● AIM:
Look over the lines below. Report each one that includes the string "More".

● MATERIAL SUPPLIED:
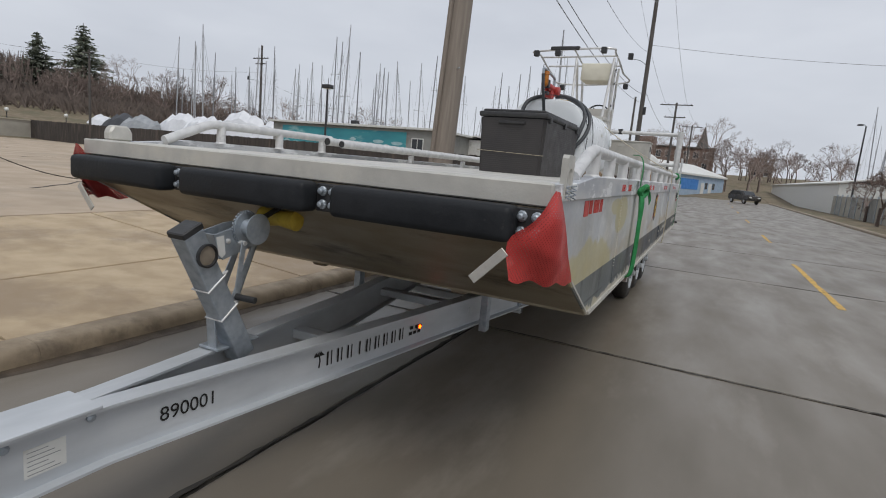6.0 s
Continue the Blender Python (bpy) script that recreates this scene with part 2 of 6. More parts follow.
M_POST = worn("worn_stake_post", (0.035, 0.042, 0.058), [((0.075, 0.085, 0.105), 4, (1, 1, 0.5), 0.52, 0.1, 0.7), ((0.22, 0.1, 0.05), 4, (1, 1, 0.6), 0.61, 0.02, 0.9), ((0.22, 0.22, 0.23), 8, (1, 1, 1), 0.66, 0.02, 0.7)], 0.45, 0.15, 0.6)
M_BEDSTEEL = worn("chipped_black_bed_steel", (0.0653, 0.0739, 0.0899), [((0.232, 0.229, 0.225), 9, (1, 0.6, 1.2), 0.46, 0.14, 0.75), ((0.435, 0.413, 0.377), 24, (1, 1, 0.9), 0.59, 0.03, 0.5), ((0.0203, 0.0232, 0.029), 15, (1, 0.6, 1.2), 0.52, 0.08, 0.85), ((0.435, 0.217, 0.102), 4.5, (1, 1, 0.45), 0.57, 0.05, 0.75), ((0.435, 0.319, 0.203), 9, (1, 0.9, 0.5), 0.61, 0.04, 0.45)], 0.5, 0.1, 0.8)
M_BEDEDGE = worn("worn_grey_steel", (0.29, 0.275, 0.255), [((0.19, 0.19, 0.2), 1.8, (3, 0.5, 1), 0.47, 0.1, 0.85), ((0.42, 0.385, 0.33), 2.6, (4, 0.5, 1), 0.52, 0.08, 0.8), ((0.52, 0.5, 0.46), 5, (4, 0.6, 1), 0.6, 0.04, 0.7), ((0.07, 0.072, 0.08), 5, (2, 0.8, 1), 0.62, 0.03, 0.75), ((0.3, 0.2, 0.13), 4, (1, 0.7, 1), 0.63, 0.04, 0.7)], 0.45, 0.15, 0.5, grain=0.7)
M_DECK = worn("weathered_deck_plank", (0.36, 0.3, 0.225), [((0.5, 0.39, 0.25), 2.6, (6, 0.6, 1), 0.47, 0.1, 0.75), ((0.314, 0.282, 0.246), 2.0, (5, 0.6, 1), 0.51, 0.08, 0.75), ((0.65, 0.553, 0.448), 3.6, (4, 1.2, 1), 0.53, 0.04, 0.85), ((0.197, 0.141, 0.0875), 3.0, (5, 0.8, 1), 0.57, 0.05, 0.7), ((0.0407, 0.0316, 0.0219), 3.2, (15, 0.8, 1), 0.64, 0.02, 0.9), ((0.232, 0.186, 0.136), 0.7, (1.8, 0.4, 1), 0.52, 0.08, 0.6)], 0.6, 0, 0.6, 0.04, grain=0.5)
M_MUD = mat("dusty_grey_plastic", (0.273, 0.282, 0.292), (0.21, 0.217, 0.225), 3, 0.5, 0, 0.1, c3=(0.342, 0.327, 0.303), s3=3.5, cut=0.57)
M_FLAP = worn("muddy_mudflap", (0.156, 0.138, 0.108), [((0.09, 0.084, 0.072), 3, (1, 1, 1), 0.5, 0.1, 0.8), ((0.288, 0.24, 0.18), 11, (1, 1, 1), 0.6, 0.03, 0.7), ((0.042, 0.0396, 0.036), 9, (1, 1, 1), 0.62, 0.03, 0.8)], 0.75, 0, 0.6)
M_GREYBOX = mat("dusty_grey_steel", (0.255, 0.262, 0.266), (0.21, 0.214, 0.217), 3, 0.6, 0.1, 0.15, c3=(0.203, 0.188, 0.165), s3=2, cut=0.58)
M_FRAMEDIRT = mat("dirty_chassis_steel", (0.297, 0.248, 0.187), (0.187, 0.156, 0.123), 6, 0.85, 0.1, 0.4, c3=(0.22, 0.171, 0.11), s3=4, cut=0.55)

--

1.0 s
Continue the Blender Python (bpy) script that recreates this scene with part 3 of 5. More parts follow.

● FULL SOLUTION:
Continue the Blender Python (bpy) script that recreates this scene with part 2 of 6. More parts follow.
Continue the Blender Python (bpy) script that recreates this scene with part 3 of 5. More parts follow.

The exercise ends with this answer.